Exercise prompt = Restate the data below word for word. Skip any images it contains.

Begin

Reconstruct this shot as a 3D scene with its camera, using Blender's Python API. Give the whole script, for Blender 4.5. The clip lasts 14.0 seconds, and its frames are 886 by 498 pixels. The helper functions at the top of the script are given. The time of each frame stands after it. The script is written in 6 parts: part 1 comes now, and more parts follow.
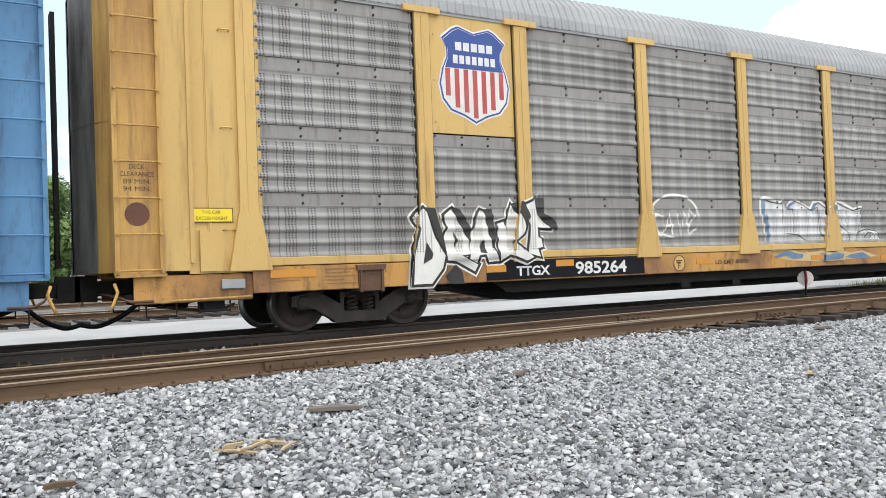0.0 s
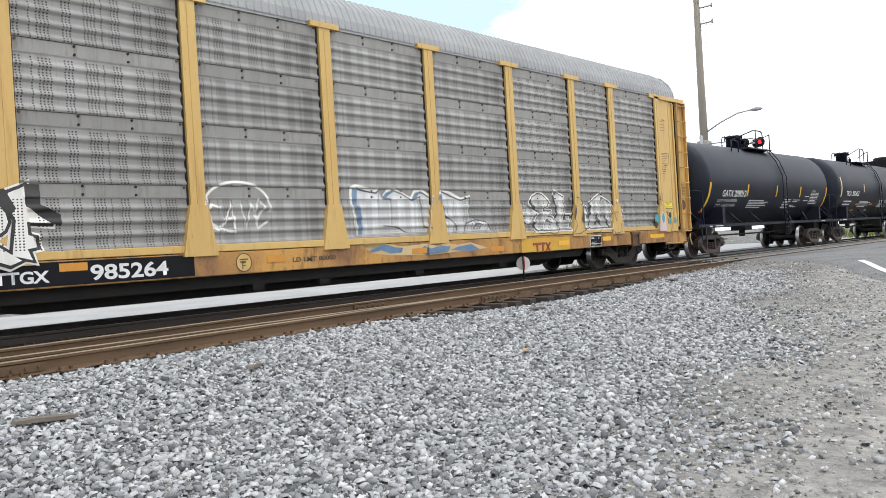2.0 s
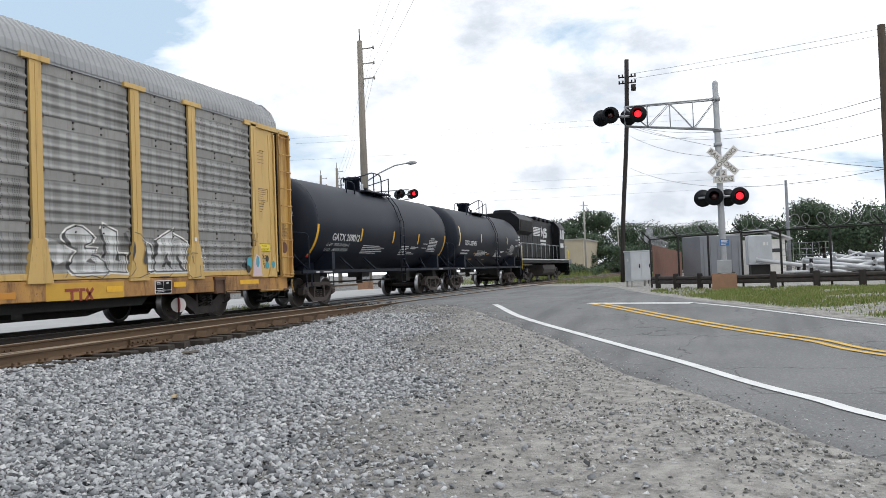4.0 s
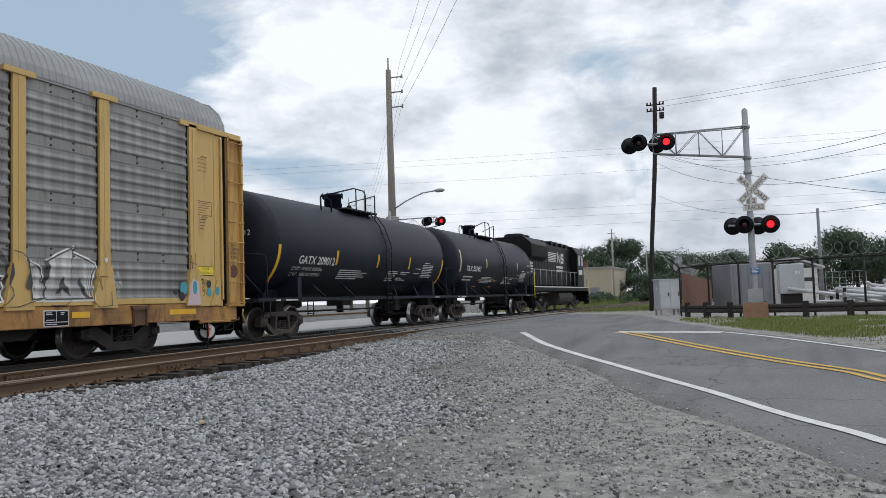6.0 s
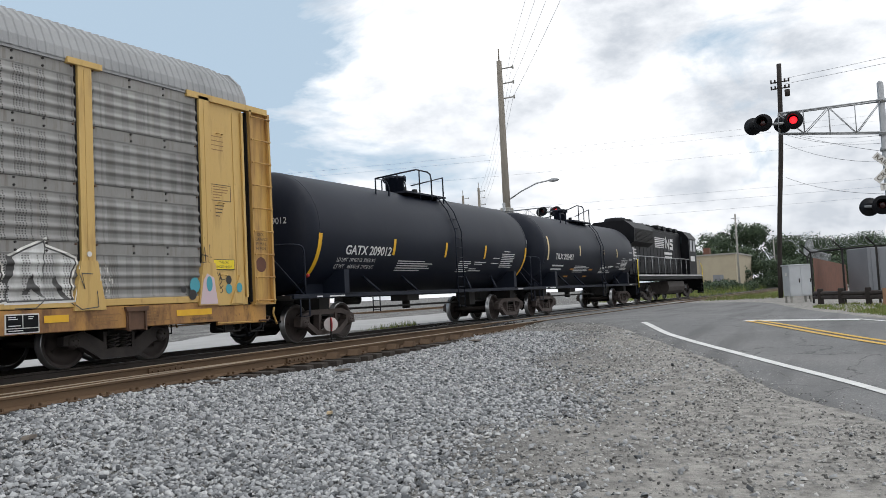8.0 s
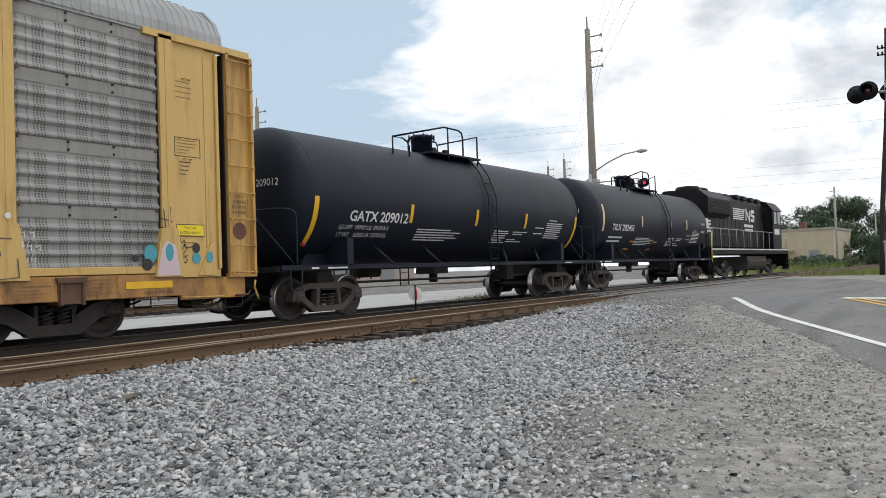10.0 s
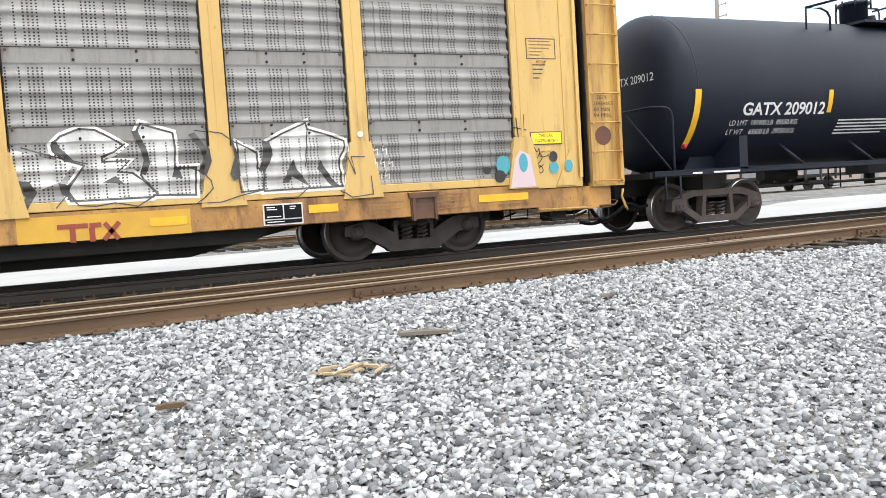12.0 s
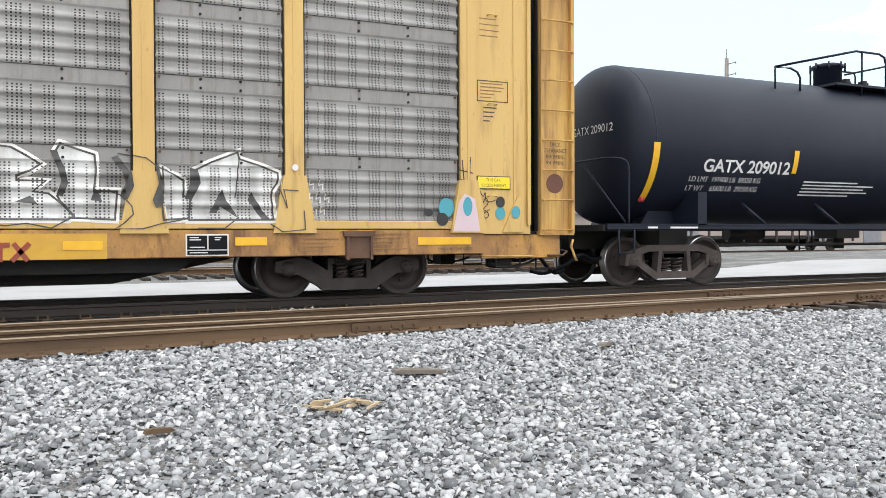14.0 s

End

Answer in full =
Reconstruct this shot as a 3D scene with its camera, using Blender's Python API. Give the whole script, for Blender 4.5. The clip lasts 14.0 seconds, and its frames are 886 by 498 pixels. The helper functions at the top of the script are given. The time of each frame stands after it. The script is written in 6 parts: part 1 comes now, and more parts follow.
0.0 s
2.0 s
4.0 s
6.0 s
8.0 s
10.0 s
12.0 s
14.0 s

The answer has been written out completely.